Pourtant, c’est un échec qui porte en lui de multiples paradoxes. Il est le plus grand flop commercial de son entreprise, mais est devenu un objet de collection très recherché. Sa technologie a été jugée défaillante par les critiques, mais sa vision a été validée des années plus tard par une communauté de fans qui a su exploiter son potentiel. Le Virtual Boy a mis fin à la carrière d’un visionnaire chez Nintendo, mais les leçons qu’il a enseignées ont contribué au succès de la Nintendo 3DS et de la Nintendo Switch.

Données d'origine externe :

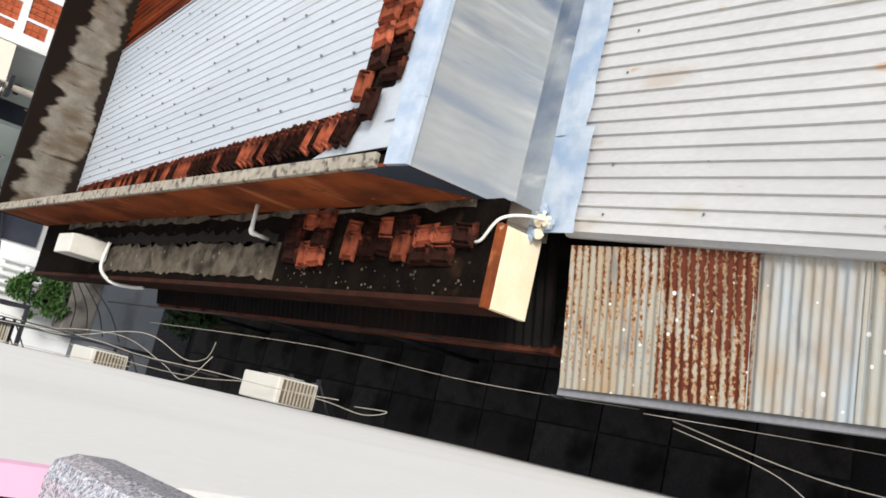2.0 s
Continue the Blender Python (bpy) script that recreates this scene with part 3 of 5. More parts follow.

La Rédemption : du Virtual Boy à la Switch

Et puis, il y a l’annonce du 12 septembre 2025. Nintendo a annoncé qu’il allait rééditer le Virtual Boy non pas comme une console indépendante, mais comme un accessoire pour la Switch 1 et 2, qui sera lui aussi disponible en version en plastique pour 79.99€ et en version en carton pour 19.99€. Cet accessoire, qui sera commercialisé à partir du 17 février 2026, utilise la console Switch 1 ou 2 comme unité de calcul et d’affichage. Il s’agit d’une réalisation du concept original de Yokoi, mais débarrassé de tous les compromis qui l’avaient condamné. En s’appuyant sur l’écran couleur et la puissance de traitement de la Switch, Nintendo permet enfin aux joueurs de découvrir la vision du Virtual Boy de manière confortable et abordable, tout en préservant son esthétique unique. L’accessoire et les jeux seront disponibles pour les abonnés au service en ligne Nintendo Switch Online + Pack additionnel.
C’est une fin ironique mais poétique à l’histoire d’une machine qui a toujours été à la fois en avance sur son temps et handicapée par lui.